What Joel Leslie Brings to the Performance
Joel Leslie is one of the more consistently reliable narrators in the MM romance and LGBTQ+ paranormal space, and his work here reflects that reputation. The challenge with a character like Mal is maintaining the prickliness that makes him specific without making him unpleasant to listen to for ten hours. Leslie threads that needle by finding the humor underneath the defensiveness, which is exactly where it lives in Russell’s writing. His Bryce is warmer and more open, and Leslie differentiates the two men clearly enough that their dynamic is audible even in passages without explicit dialogue tags.
The comedy lands particularly well in the audio format. Russell writes the kind of deadpan absurdism that needs a narrator who understands timing, and Leslie does. The recycling argument that opens the book, Mal’s internal commentary on the indignities of exile, the increasingly complicated logistics of being magically bound to someone you have decided to dislike: these sequences benefit from a performer who can pace a comedic moment rather than simply read through it. For listeners who enjoy paranormal romance with genuine wit and a hero who earns his ending the hard way, Leslie’s performance makes this one of the more satisfying audio experiences in the genre.
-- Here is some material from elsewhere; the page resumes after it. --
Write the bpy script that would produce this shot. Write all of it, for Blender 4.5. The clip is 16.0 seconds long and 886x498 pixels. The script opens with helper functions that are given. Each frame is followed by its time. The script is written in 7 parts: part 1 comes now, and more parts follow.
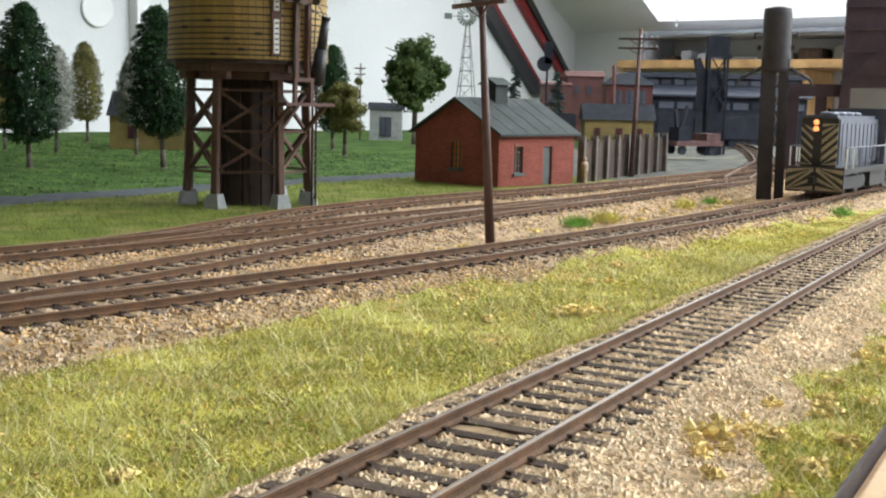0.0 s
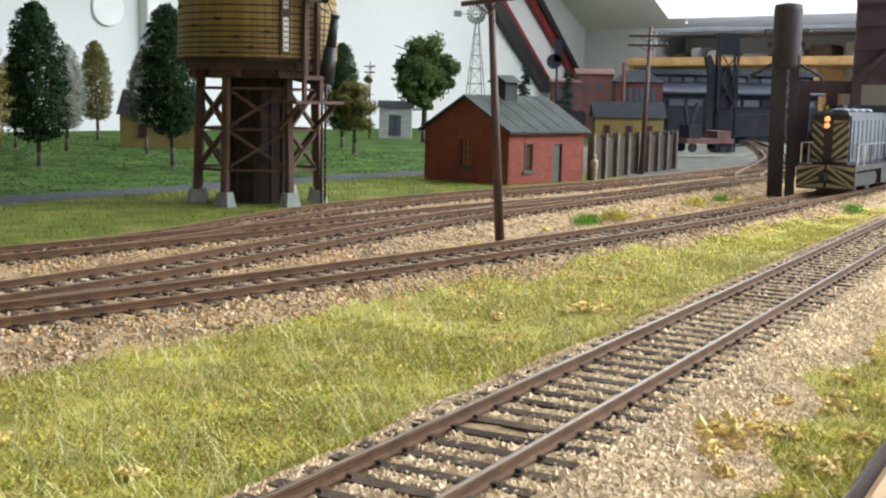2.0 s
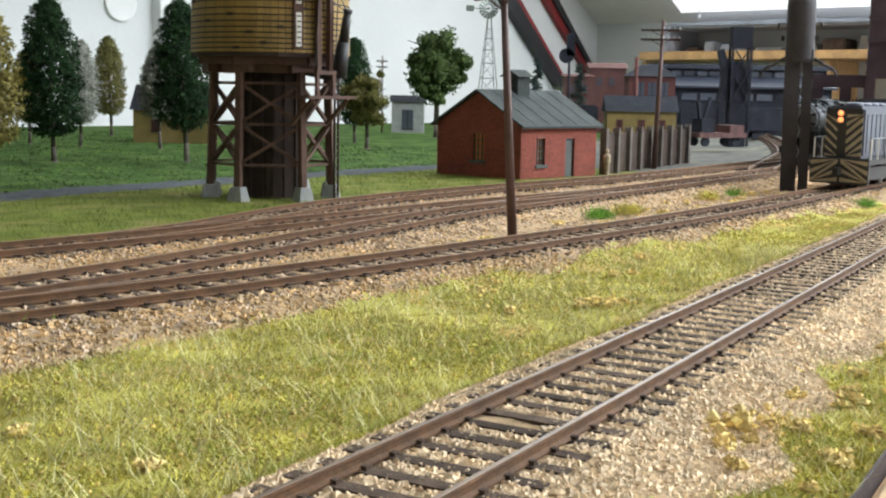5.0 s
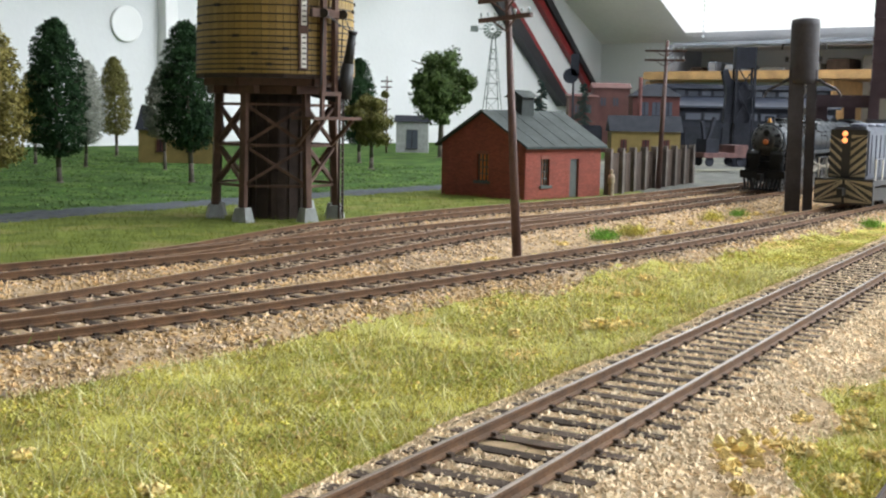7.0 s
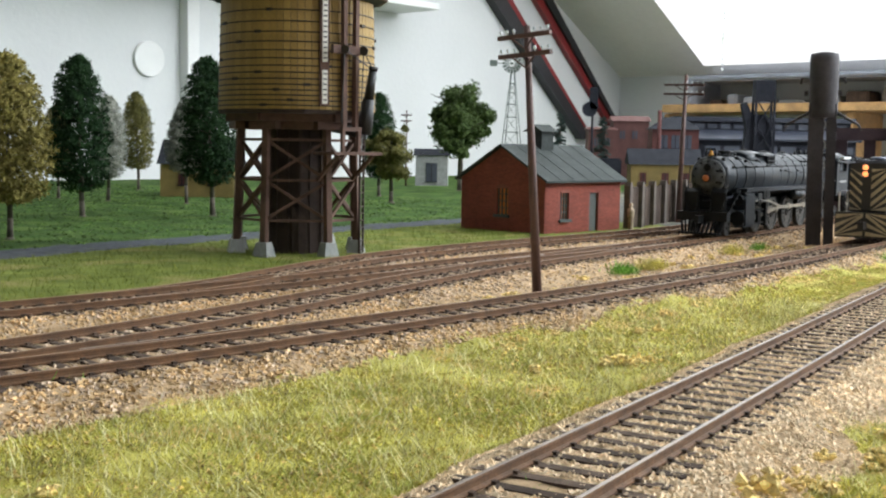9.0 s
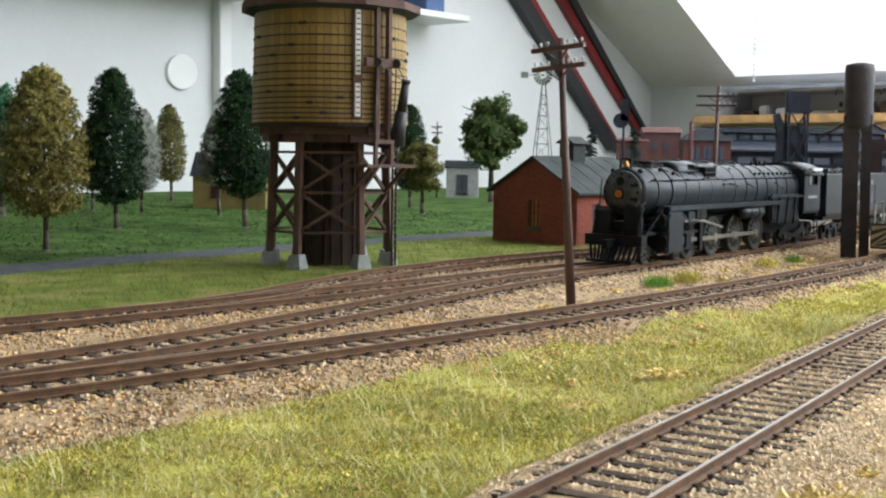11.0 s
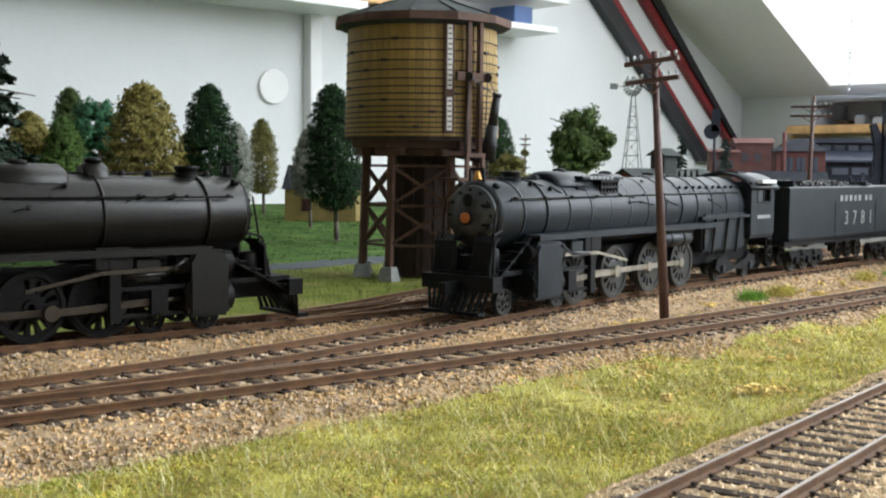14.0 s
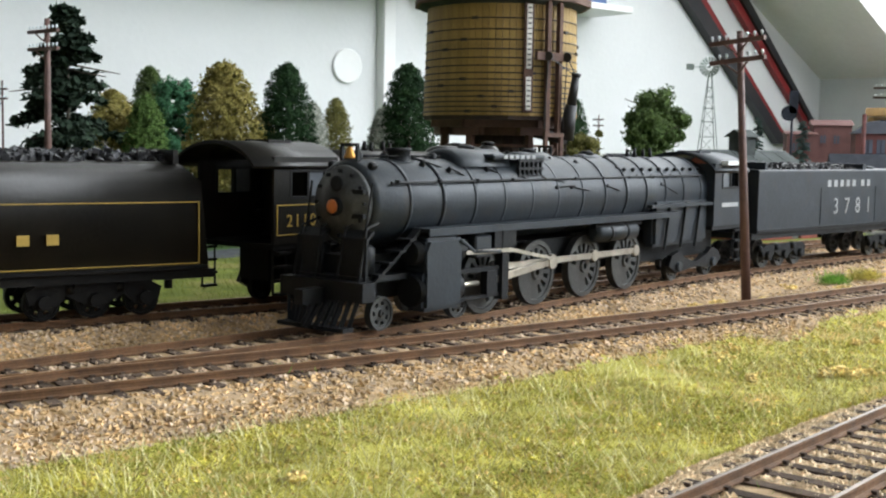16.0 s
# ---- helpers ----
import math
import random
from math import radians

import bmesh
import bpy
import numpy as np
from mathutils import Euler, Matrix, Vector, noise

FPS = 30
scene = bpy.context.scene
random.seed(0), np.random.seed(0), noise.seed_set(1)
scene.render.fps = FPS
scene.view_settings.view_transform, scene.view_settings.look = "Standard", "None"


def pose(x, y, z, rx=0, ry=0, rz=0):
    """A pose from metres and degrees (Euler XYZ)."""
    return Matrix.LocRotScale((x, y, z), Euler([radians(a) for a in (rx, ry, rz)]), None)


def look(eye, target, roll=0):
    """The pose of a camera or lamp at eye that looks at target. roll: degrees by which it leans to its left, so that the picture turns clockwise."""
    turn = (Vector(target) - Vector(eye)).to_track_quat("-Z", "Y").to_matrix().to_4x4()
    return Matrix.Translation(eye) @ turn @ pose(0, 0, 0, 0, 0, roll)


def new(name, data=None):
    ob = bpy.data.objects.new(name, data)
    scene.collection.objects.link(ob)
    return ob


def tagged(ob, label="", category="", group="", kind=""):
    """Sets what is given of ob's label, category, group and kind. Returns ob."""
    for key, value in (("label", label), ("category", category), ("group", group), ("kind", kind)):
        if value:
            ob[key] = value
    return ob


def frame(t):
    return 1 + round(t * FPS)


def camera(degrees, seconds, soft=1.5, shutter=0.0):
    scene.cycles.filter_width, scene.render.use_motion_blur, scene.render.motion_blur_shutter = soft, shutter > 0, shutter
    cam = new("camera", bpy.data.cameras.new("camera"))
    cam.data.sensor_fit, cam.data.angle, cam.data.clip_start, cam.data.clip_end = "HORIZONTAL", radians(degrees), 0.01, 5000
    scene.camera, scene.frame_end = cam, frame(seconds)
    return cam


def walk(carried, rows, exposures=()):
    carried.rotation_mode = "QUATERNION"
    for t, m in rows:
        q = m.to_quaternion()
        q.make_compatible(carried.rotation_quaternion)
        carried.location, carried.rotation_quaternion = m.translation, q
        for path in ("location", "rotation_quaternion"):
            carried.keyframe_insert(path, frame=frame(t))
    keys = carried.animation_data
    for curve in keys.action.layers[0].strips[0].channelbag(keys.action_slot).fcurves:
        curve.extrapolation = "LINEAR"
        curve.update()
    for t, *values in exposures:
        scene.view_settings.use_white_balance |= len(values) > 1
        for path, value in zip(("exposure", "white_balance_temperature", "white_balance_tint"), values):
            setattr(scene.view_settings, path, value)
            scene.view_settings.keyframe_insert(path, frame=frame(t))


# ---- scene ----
cam = camera(42.0, 16.0, soft=2.2)
PATH = [
    (0, (-0.00014, -0.00570, 0.05362), (0.0023, 1.9784, -0.1978), 1.315),
    (0.5, (-0.00011, -0.00552, 0.05365), (-0.0007, 1.9786, -0.1977), 1.265),
    (1, (-0.00019, -0.00510, 0.05348), (-0.0050, 1.9791, -0.1974), 1.196),
    (1.5, (-0.00018, -0.00556, 0.05341), (-0.0100, 1.9781, -0.2013), 1.157),
    (2, (-0.00000, -0.00512, 0.05343), (-0.0147, 1.9785, -0.2016), 1.164),
    (2.5, (-0.00045, -0.00586, 0.05355), (-0.0223, 1.9771, -0.2064), 1.141),
    (3, (-0.00020, -0.00601, 0.05338), (-0.0304, 1.9761, -0.2120), 1.249),
    (3.5, (-0.00029, -0.00590, 0.05314), (-0.0353, 1.9756, -0.2163), 1.317),
    (6, (-0.00015, -0.00648, 0.05399), (-0.0383, 1.9770, -0.1997), 0.878),
    (6.5, (-0.00031, -0.00655, 0.05424), (-0.0412, 1.9780, -0.1904), 0.848),
    (7, (-0.00031, -0.00615, 0.05424), (-0.0440, 1.9799, -0.1777), 1.054),
    (7.5, (-0.00034, -0.00652, 0.05476), (-0.0480, 1.9810, -0.1629), 0.943),
    (8, (-0.00046, -0.00662, 0.05514), (-0.0535, 1.9827, -0.1445), 1.004),
    (8.5, (-0.00064, -0.00741, 0.05554), (-0.0650, 1.9828, -0.1315), 0.899),
    (9, (-0.00068, -0.00747, 0.05536), (-0.0787, 1.9832, -0.1215), 0.927),
    (11.5, (-0.00243, -0.00734, 0.05604), (-0.1490, 1.9813, -0.0982), 0.670),
    (12, (-0.00268, -0.00781, 0.05625), (-0.1715, 1.9795, -0.0927), 0.538),
    (12.5, (-0.00324, -0.00800, 0.05626), (-0.2048, 1.9766, -0.0871), 0.576),
    (13, (-0.00379, -0.00875, 0.05653), (-0.2397, 1.9723, -0.0845), 0.602),
    (13.5, (-0.00407, -0.00867, 0.05621), (-0.2596, 1.9702, -0.0808), 0.698),
    (14, (-0.00402, -0.01041, 0.05654), (-0.2829, 1.9651, -0.0832), 0.580),
    (14.5, (-0.00509, -0.01013, 0.05543), (-0.3104, 1.9596, -0.1091), 0.905),
    (15, (-0.00591, -0.01116, 0.05503), (-0.3378, 1.9533, -0.1198), 0.749),
    (15.5, (-0.00675, -0.01329, 0.05566), (-0.3650, 1.9464, -0.1207), 0.825),
    (16, (-0.00803, -0.01435, 0.05598), (-0.4016, 1.9387, -0.1192), 1.003),
]
walk(cam, [(t, look(eye, target, roll)) for t, eye, target, roll in PATH], exposures=[(0, -0.06), (7, -0.07), (9, -0.10), (11.5, -0.18), (13, -0.18), (14.5, -0.07), (16, 0.07)])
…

Series Placement and Listener Expectations
The Druid Next Door carries a 4.4 rating across 749 listeners, which is strong for a second-in-series entry that multiple reviewers note benefits substantially from having read the first book. Listeners who come in cold, as I did, will find the first hour or so requires calibration. Listeners who arrive from Cutie and the Beast will find the payoff considerably richer. Russell has built a world with enough internal consistency to support complex plots, and the Fae Out of Water series as a whole earns a recommendation for readers who enjoy paranormal romance with genuine wit and heroes who are interesting precisely because they are not immediately appealing. The ten-hour runtime is appropriate for the amount of plot and character development Russell is managing, and Leslie makes every one of those hours worth occupying.
Frequently Asked Questions
Can The Druid Next Door be listened to without having read or heard the first Fae Out of Water book?
Technically yes, but most reviewers and the author position it as a series that benefits from sequential reading. The plot begins immediately after events in Cutie and the Beast, and characters from that book appear with context that will be richer for listeners who know their backstory.
How does E.J. Russell handle the forced-proximity trope in a MM paranormal romance context?
Russell uses the magical shackling mechanic to create genuine interdependence rather than simple proximity. The shackling has plot consequences that force both characters into situations neither would choose, and the resulting conflict is used to develop character rather than simply delay the romance.
Is Mal a difficult character to spend ten hours with given his described moodiness and dishonesty?
Reviewers are split slightly on this. His sharp edges are real and have plot consequences, but Russell frames them as symptoms of loss and exile rather than character deficits. Most listeners who engaged with the book found his arc satisfying precisely because the rough start made his growth feel authentic.
Does Joel Leslie’s narration work for a book that blends paranormal tension with comedic moments?
Yes, and this tonal range is arguably where Leslie’s performance excels most. He maintains Mal’s prickliness without making it unpleasant over ten hours, and his sense of comedic timing allows the absurdist humor in Russell’s writing to land as written rather than getting flattened by straightforward delivery.